Because of the low level of metering it is difficult to estimate the level of
non-revenue water in Saudi Arabia. Only in the case of
Riyadh, where meters exist, a meaningful estimate has been done, resulting in an estimated 34% of
non-revenue water.
It is broken down into 21% physical losses and 13% commercial losses
from undermetering, illegal connections and authorized unbilled
consumption such as for mosques. In addition, 24% of billed consumption
is not being paid. The overall level is high by international standards.

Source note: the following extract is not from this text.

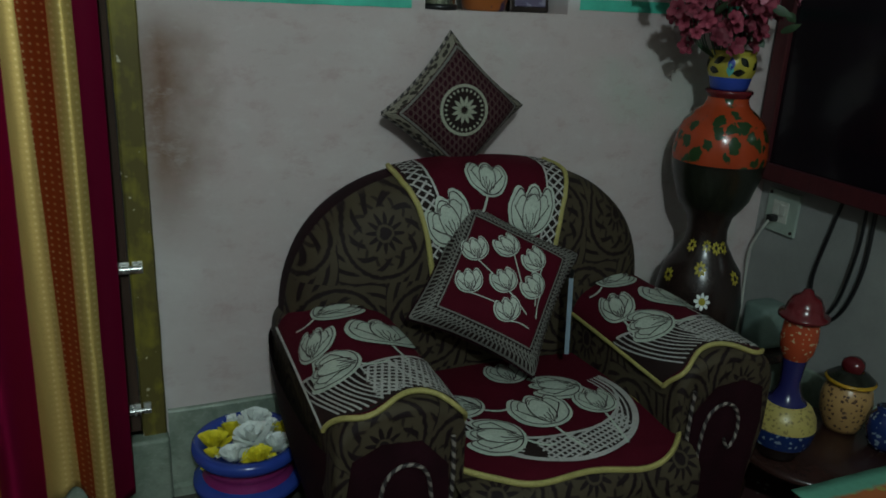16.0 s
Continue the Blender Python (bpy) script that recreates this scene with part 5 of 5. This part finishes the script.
part("ball", Buf().lathe(trim_([(0.042, 0.28), (0.055, 0.30), (0.062, 0.335), (0.058, 0.375), (0.05, 0.392)]), seg=30), M_ORANGEDOT, u1)
part("lid", Buf().lathe(trim_([(0.066, 0.386), (0.084, 0.394), (0.082, 0.402), (0.064, 0.408), (0.060, 0.425), (0.045, 0.446), (0.022, 0.455), (0.016, 0.466), (0, 0.470)]), seg=30), M_REDPOT, u1)
u2 = thing("lidded_jar", pose(2.245, -0.625, ZF + LTZ + 0.001), "round tan lidded jar with red knob", "jar")
part("body", Buf().lathe(trim_([(0, 0), (0.06, 0), (0.068, 0.012), (0.088, 0.05), (0.094, 0.09), (0.084, 0.125), (0.07, 0.14)]), seg=36), M_TANDOT, u2)
part("rim", Buf().lathe(trim_([(0.07, 0.14), (0.09, 0.146), (0.092, 0.152), (0.085, 0.156)]), seg=36), M_OCHREPOT, u2)
part("lid", Buf().lathe(trim_([(0.085, 0.156), (0.06, 0.172), (0.04, 0.18)]), seg=30), M_GREENPOT, u2)
part("knob", Buf().lathe(trim_([(0.035, 0.178), (0.042, 0.19), (0.038, 0.206), (0.02, 0.216), (0, 0.218)]), seg=20, wob=0.06), M_REDPOT, u2)
u3 = thing("blue_jar", pose(2.262, -0.745, ZF + LTZ + 0.001), "small blue and white painted jar", "jar")
part("body", Buf().lathe(trim_([(0, 0), (0.04, 0), (0.055, 0.02), (0.066, 0.06), (0.058, 0.095), (0.04, 0.11), (0.044, 0.12), (0, 0.118)]), seg=30), M_NAVY, u3)

ct = thing("side_table", pose(2.10, -1.205, ZF), "low table under a printed cloth", "table")
part("tabletop", Buf().box((-0.32, -0.30, 0.285), (0.31, 0.31, 0.310), 0.006), M_TABLEWOOD, ct, smooth=False)
for x in (-0.28, 0.27):
    for y in (-0.26, 0.27):
        part("leg", Buf().box((x - 0.018, y - 0.018, 0), (x + 0.018, y + 0.018, 0.285), 0.003), M_TABLEWOOD, ct, smooth=False)
tcloth = part("tablecloth", Buf().grid([[(x, y, 0.004 + 0.0015 * noise.noise((x * 20, y * 20, 0))) for y in np.linspace(-0.30, 0.315, 24)] for x in np.linspace(-0.325, 0.31, 24)]), M_PRINT, at=pose(2.10, -1.205, ZF + 0.309))
tcloth.modifiers.new("thickness", "SOLIDIFY").thickness = 0.002
tagged(tcloth, "turquoise tablecloth with an orange printed centre", "tablecloth")

# ---- flower bowl by the door ----
PX, PY = 0.648, -0.172
pot = thing("flower_bowl", pose(PX, PY, ZF) @ Matrix.Diagonal((1.12, 1.12, 1.0, 1)), "blue and purple foil bowl of flower heads", "bowl")
part("foot", Buf().lathe([(0, 0), (0.085, 0), (0.09, 0.01), (0.075, 0.05), (0.078, 0.095), (0.10, 0.115)], seg=40), M_BLUEPOT, pot)
part("lower_ring", Buf().lathe([(0.10, 0.115), (0.120, 0.118), (0.128, 0.128), (0.126, 0.142), (0.112, 0.150), (0.106, 0.152)], seg=44), M_BLUEPOT, pot)
part("waist", Buf().lathe([(0.106, 0.152)] + [(0.101 + 0.0025 * math.sin(k * 1.5), 0.152 + 0.006 * k) for k in range(1, 9)] + [(0.108, 0.206)], seg=44), M_PURPLE, pot, "purple foil wrapping")
part("rim", Buf().lathe([(0.108, 0.206), (0.122, 0.212), (0.128, 0.224), (0.126, 0.238), (0.118, 0.245), (0.106, 0.243), (0.098, 0.23), (0.0, 0.215)], seg=44), M_BLUEPOT, pot)


def mum(mat):
    b = Buf()
    for ring, (n, el, L) in enumerate(((16, 0.05, 0.030), (15, 0.45, 0.030), (13, 0.85, 0.027), (10, 1.2, 0.024), (6, 1.45, 0.02))):
        for k in range(n):
            a = 2 * math.pi * (k + 0.37 * ring) / n + random.uniform(-0.1, 0.1)
            e = el + random.uniform(-0.15, 0.15)
            rows = []
            for s in (0.1, 0.45, 0.8, 1.0):
                r, z = L * s * math.cos(e), L * s * math.sin(e) + 0.004 * s * s
                w = 0.0038 * (0.5 + math.sin(math.pi * min(1, s * 0.8)))
                rows.append([(r * math.cos(a) - q * w * math.sin(a), r * math.sin(a) + q * w * math.cos(a), z) for q in (-1, 1)])
            b.grid(rows)
    return b.data("chrysanthemum", mat)


MUM_Y, MUM_W = mum(M_YELLOWPETAL), mum(M_WHITEPETAL)
for x, y, z, white, k in ((-0.075, 0.01, 0.24, 0, 1.15), (-0.04, -0.055, 0.238, 1, 1.1), (-0.03, 0.045, 0.245, 0, 0.95), (0.025, 0.055, 0.258, 1, 1.15), (0.012, -0.078, 0.243, 0, 1.0), (0.01, -0.01, 0.258, 1, 1.2), (0.078, 0.005, 0.245, 0, 1.0), (0.058, -0.052, 0.246, 1, 1.15), (0.045, 0.02, 0.255, 1, 1.0), (-0.085, -0.03, 0.235, 0, 0.8), (-0.02, 0.085, 0.24, 1, 0.9)):
    fh = new("chrysanthemum", MUM_W if white else MUM_Y)
    fh.matrix_basis = pose(PX + 1.15 * x, PY + 1.15 * y, ZF + z - 0.024, random.uniform(-15, 15), random.uniform(-15, 15), random.uniform(0, 360)) @ Matrix.Scale(k * 1.5, 4)
    tagged(fh, "white chrysanthemum head in the bowl" if white else "yellow chrysanthemum head in the bowl", "flower", "flower heads in the bowl")

# ---- lamp on the south wall ----
lamp = thing("wall_lamp", pose(0.24, YS, 2.54), "bare bulb in a wall holder", "lamp")
part("base", Buf().lathe([(0, 0), (0.045, 0), (0.045, 0.015), (0.02, 0.03), (0.02, 0.09), (0, 0.09)], seg=20).turn(pose(0, 0, 0, -90, 0, 0)), M_WHITEPLASTIC, lamp)
glow = Mat("bulb_glow", 0.4)
glow.set("Base Color", (0.8, 0.8, 0.78)).set("Emission Color", (1.0, 0.97, 0.9)).set("Emission Strength", 4.0)
part("bulb", Buf().lathe([(0.012, 0.09), (0.02, 0.11), (0.032, 0.145), (0.03, 0.175), (0.015, 0.193), (0, 0.196)], seg=20).turn(pose(0, 0, 0, -90, 0, 0)), glow.m, lamp)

A recent benchmarking study showed that the regional directorates are
employing 10,500 people to serve 5.7 million customers. This
corresponds to about 10 staff per 1,000 connections, which is more than
three times higher than in the case of efficiently run utilities. The
actual number of people employed in service provision is even higher
because many directorates contract out specific services.
Tariffs and cost recovery
Tariffs. Average
water tariffs
range from US$0.06 to US$0.10/m3, which are among the lowest in the
world. The Kingdom has an increasing block tariff structure, but the
majority of the consumers fall in the first two blocks where water
charges are minimal. Customers with a water use of less than 100 cubic
meter per month pay only 0.1 Riyals/m3 (US$0.03/m3).
[3]
In other countries where increasing-block tariffs are used - such as in
Jordan, Yemen or Tunisia - the lifeline consumption benefiting from a
lower tariff level is typically set at 20 cubic meters per month or
less. The tariff level and structure, combined with a low share of
metering, provide little or no incentive to conserve water. Proposals
for water tariff adjustments have been formulated, most recently through
a study by a Saudi think tank, the Al-Aghar Group in partnership the
Bushnak Academy, presented at the Saudi Water and Power Forum 2010.
[29][30] But so far no decision has been taken.
Prices for water sold by tanker trucks. A cubic meter of water
supplied by a water tanker may cost as much as 6 Riyals (US$ 1.50), or
about 20 times more than water supplied through the network. Citizens
who are not connected to the piped network, who are often poor, pay up
to 40 times more for water than connected households. The monthly water
bill is about 1 Riyal (US$0.27), compared to an average mobile phone
bill of 200 Riyals.
[29]
Sale of treated effluent. Through the Treated Sewage Effluent
Initiative (TSEI) of the National Water Company, treated wastewater is
sold to major water customers, such as industries or golf course
operators, under long-term contracts of up to 25 years. This generates a
revenue stream that recovers the costs of wastewater treatment under
Build-Operate Transfer (BOT) projects financed by the private sector. As
of 2011, it was estimated that NWC had signed TSE agreements worth more
than 5 billion Saudi Riyals (USD 1.33 billion).
[28]
Cost recovery and subsidies. Few – if any – of the regional
branches of MOWE have sufficient revenues to recover costs, despite the
fact that they receive desalinated water for free. For example, the
Riyadh branch – probably one of the best performing branches - had
revenues of 370 million Riyals in 2004, but expenses of 570 million
Riyals. On average, "the government is only recovering one or two
percent of its costs, and the (subsidy) plans are benefiting the rich,
not the poor", according to Adil Bushnak.
[29]
There is no recovery of the cost of wastewater collection and treatment
from those who generate the wastewater. According to a 2000 estimate by
the World Bank, the government paid annual subsidies of US$3.2 billion,
equivalent to 1.7% of GDP and 7% of oil revenues.
[31]
Investment and financing
All investment for water and sanitation, including desalination, is
funded directly by the central government’s budget. The 7th and 8th
Development Plans (covering the periods 2000-2005 and 2006-2010
respectively) allocations for water (including irrigation), covering a
period of ten years, amounted to Saudi Riyal 34.9 billion (US$9.2
billion) and Saudi Riyal 41.6 billion (US$11.1 billion) respectively,
equivalent to US$ 2 billion per year.
It has been estimated that between 1975 and 2000 a total of more than
US$100bn has been invested in water supply and sanitation, and that a
further US$130bn will be needed between 2002 and 2022, corresponding to
US$6.5 billion per year or more than US$200 per capita and year.
[2]
This level of investment in water per capita is among the highest in
the world, higher than in the US, the UK or Germany, due to the high
cost of desalination and the need to transport water over long
distances. It corresponds to about 1.5% of GDP.